The basic problem, underwater, is that we’re creating conservation ‘islands’ in a sea of escalating industrial development, just as we’ve been doing on land for such a long time. Rather than saying “this place is beautiful, special and we must preserve as much of it as possible if we want to have thriving fishing and tourist industries for our grandchildren”, the attitude seems to be “if you want to keep some little bits pristine then you’ll have to make the case for it and ensure the fishermen, the fossil fuel industry and the cable layers are kept happy”. This partial, piecemeal approach to marine planning repeats the errors of the terrestrial planning industry which (and I quote a planning officer whom I recently questioned about the new Planning Act) always has a “presumption in favour of development.”
Piecemeal conservation isn’t conservation at all, because it fails to recognise that habitats such as the luxuriant Shetland kelp forest and its amazing caves, encrusted by a riot of corals and creatures that rival the Great Barrier Reef, are part of a vast ecosystem fringing western Europe from southwest Ireland to northern Norway. Offshore, where it’s too deep and dark for seaweed, there’s even more biodiversity, as the oil industry’s own surveys have revealed over the past 40 years.
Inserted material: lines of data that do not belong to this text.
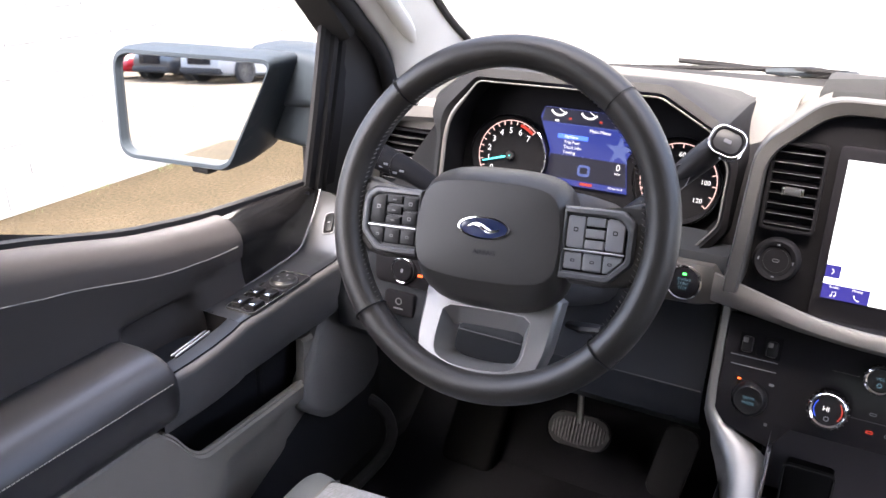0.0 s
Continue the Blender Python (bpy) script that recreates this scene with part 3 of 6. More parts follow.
part("switch_rim", tube([face(0.185, yscreen(1.2305), 1.2305, 8) @ Vector((a, b, 0.0022)) for a, b in rounded(0.039, 0.029, 0.005, 4)], 0.0006, 6, closed=True), BUTTON, sw)
part("switch_edge", plate(rounded(0.030, 0.0010, 0.0004, 1, 0, 0.0118), face(0.185, yscreen(1.2305), 1.2305, 8), 0.004, 0.0056), BUTTON, sw)

# speaker grille on top of the arch
gx = 0.180
rows = []
for y, z in ((1.172, 1.395), (1.174, 1.407), (1.182, 1.4125), (1.28, 1.412), (1.37, 1.402), (1.385, 1.385)):
    rows.append([Vector((x, y + 0.03 * (x / gx) ** 2 * (y > 1.3) * -1, z - 0.004 * (x / gx) ** 4)) for x in [gx * (i / 8 - 1) for i in range(17)]])
GRILLE = surf("speaker_mesh", (0.016, 0.016, 0.016), 0.7, grain=420, bump=0.9, var=0.8, dist=0.002, spec=0.1)
part("speaker_grille", loft(rows), GRILLE, dash, "fine-meshed dark speaker grille")
part("grille_base", rbox(-0.192, 0.192, 1.19, 1.50, 1.33, 1.385, 0.01), PADEDGE, dash)

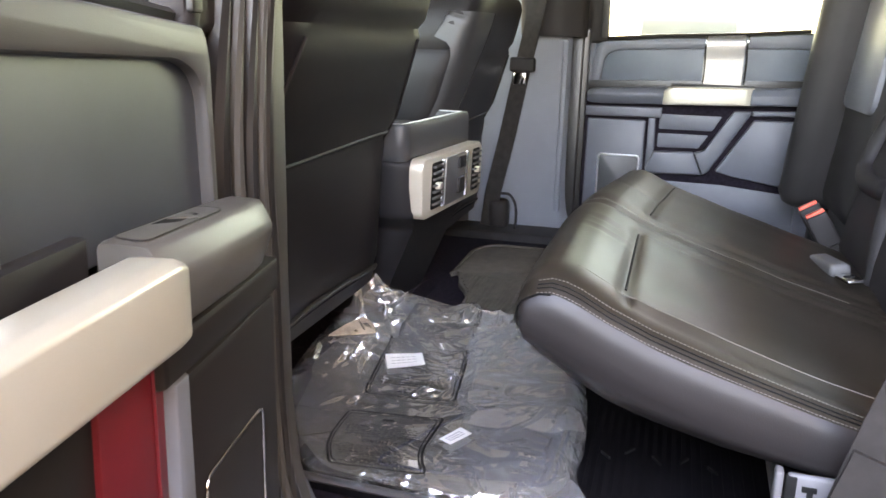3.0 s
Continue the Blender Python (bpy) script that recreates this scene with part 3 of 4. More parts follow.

If you break it up into isolated bits you’re likely to damage it by far more than the sum of the fragmented pieces.
Of course we need somewhere for the fishermen to fish, but it would be in their own interests if we kept heavy trawls and scallop dredgers out of the 12 mile limit. Of course we need undersea cables, not least to develop wind, wave and tidal power on the islands, and the cable tracks would add to the area of no-catch zones where fish stocks might recover after a century of over-fishing, without the risk of pollution that comes with oil platforms and floating production and storage vessels. Until renewables are far more developed than they are today, we also need oil and gas, but at what cost to the tiny animals that live on and under the seabed, and which in turn are food for commercial fish?
It’s the developers who should have to argue the case for making a hole in the blanket of conservation, a blanket that ought to be in place already, if we’re serious about “sustainability”. At this rate there’ll soon be more holes than blanket. If you doubt this, look at a chart of the platforms, pipelines, submarine cables and heavily trawled fishing grounds in the North Sea. It looks like a painting of a rat’s nest by Jackson Pollock.
The ‘presumption in favour of development’ is epitomised by what’s happening in the final phase of the fossil fuel industry on the “Atlantic Frontier”. As I write this, I’ve been asked to comment on the Westminster Government’s draft oilspill contingency plans[1] for the west Shetland oil and gas fields, in water almost as deep as, and considerably stormier than, the Gulf of Mexico. The LibberTories say it’s acceptable that the only insurance cover for a Macondo-style blowout west of Shetland is a voluntary scheme run by the companies, with a kitty of just $250m. That wouldn’t pay the flights and hotel bills of the workers who’d have to wipe clean Shetland’s 1600-mile coastline of beaches, cliffs, caves and kelp forests, if and when the big one happened. But it’s OK, folks – the plan says if the cost were more than $250m ($2.5bn is not unlikely) then the victims of pollution would be able to sue the miscreants in the courts. Oh, goody! If the Amoco Cadiz and Exxon Valdez cases are anything to go by, it could take 10 to 20 years to settle, by which time some of the claimants will, conveniently, be dead.
There oughta be a law.
(This article was submitted end of November 2012).